Cartography had long lodged itself in the creative imagination before Rocque applied his chain and theodolite to London or Dublin. In 1665 Madeleine de Scudéry designed a “Carte du pays de Tendre” (map of the land of tenderness) for her novel Clélie: a map of an Arcadia whose geography is determined by love. And visual artists have continually been drawn to maps as subject and method: Jasper Johns’s 1961 representation of the states of the United States in Map comes to mind, or The naked city by Guy Debord and Asger Jorn, which consists of nineteen fragments cut out from a travel map of Paris, in order to make “… an urban topography into a social and affective landscape”. Debord coined the term “psychogeography”, which considers how geography, usually urban, can impinge on the affective life.
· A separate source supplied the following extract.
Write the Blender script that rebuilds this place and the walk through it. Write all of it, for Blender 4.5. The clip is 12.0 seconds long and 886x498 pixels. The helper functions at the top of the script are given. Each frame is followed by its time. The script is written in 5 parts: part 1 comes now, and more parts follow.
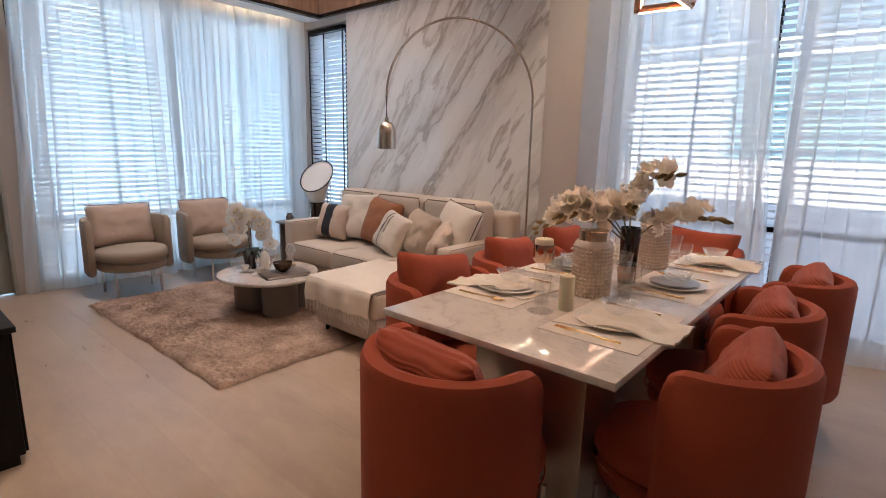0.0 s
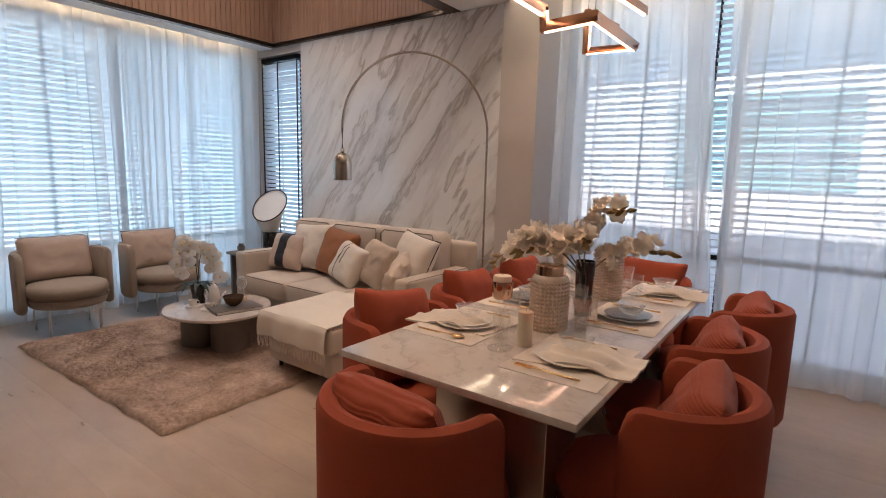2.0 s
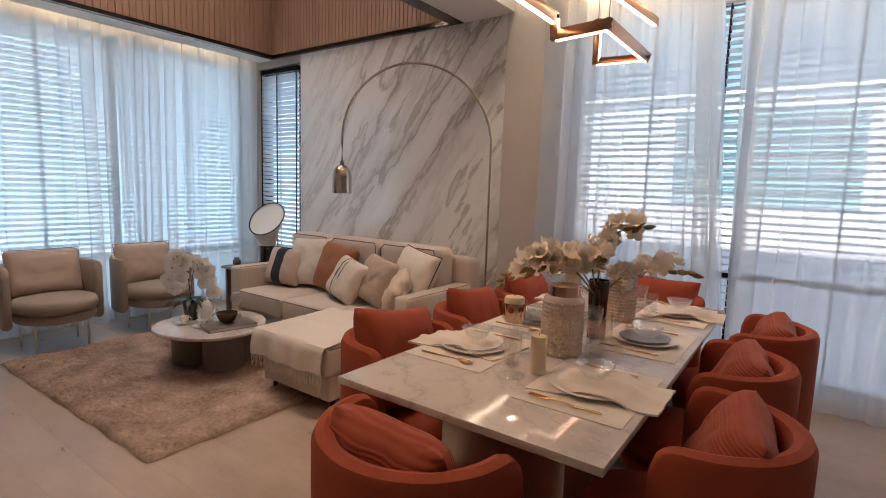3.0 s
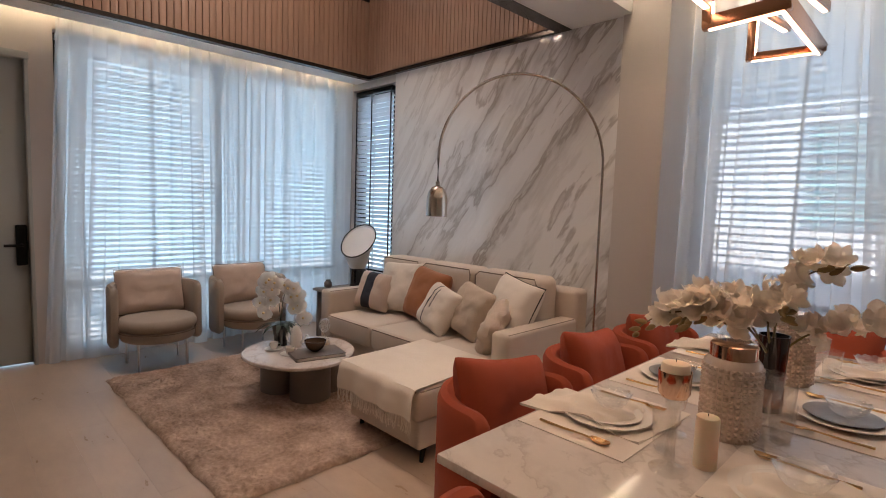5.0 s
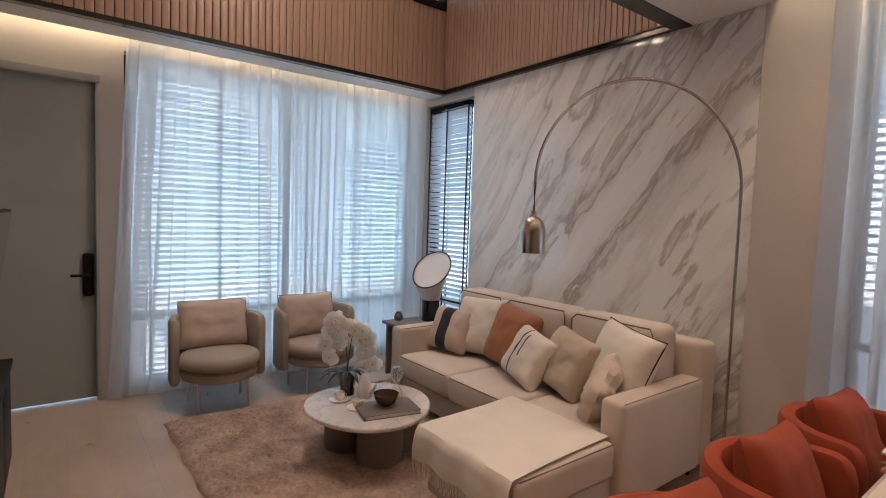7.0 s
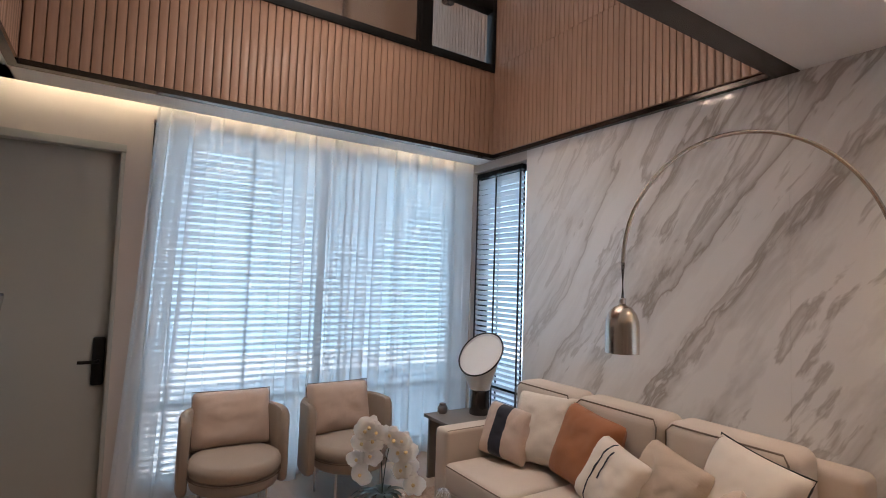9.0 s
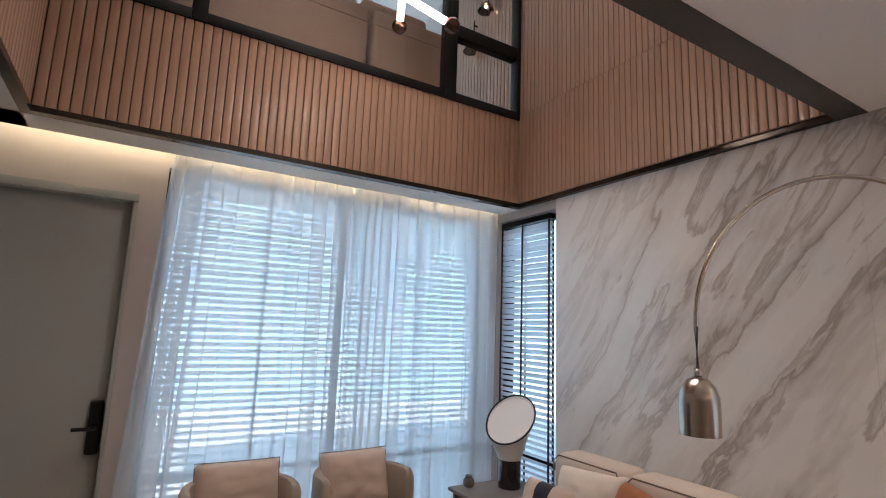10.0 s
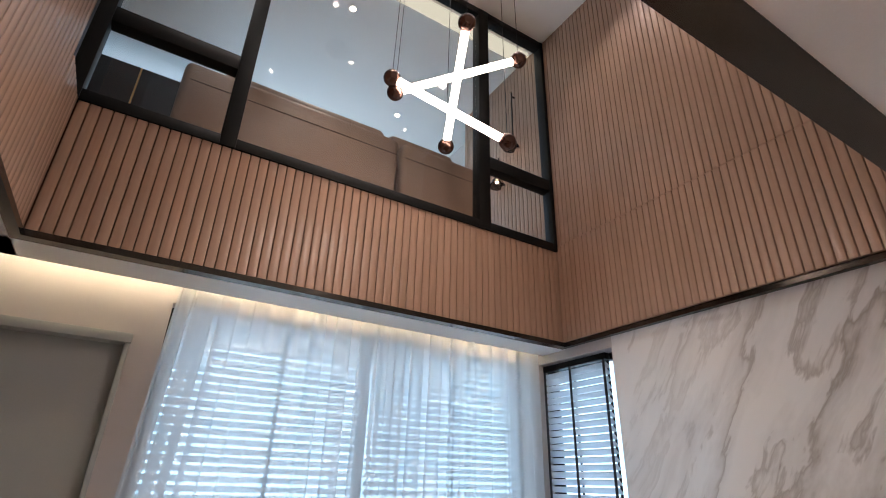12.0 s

Closer to home, I think of Kathy Prendergast’s “Black Map” series, which uses printed motorist maps almost entirely obscured with ink, or Atlas, an installation consisting of paintings made using over one hundred copies of the AA Road Atlas of Europe. Maybe somewhere, somebody is busy cutting up the Exact Survey and converting it into a tender map, a psychogeography of dark desire.
I think, though, I should leave the last word with Rocque:
But what contributes yet more than either Nature or Art, to the Embellishment of Dublin, is the Temper of its Inhabitants, obliging, gentle and courteous. The Irish keep up the most amiable Society; are frank, polite, affable, make it their Pleasure to live much with each other, and their Honour to treat Strangers with Politeness and Civility. They are particularly remarkable for a Lenity and Mildness with which Justice is executed, almost unknown except in this Country and in England. They endeavour rather to discharge a Prisoner and soften his Punishment, than to condemn him. I am extremely surprised that the Author of the System of Geography has given so different a character of this Nation. He is ill-informed, not to say any more; and his Articles of Dublin and the Irish are entirely false, and can make no other Impression upon the Reader, than of his Impertinence and Boldness in venturing to forge a Description without Foundation, and without Probability. For my Part, I have had the Pleasure of being in Dublin above two years and have all that Time to be acquainted with the Genius and Temper of the People, and in the Picture I have drawn of them I have only expressed the Sentiments of my Heart and paid to Virtue the tribute that is her due.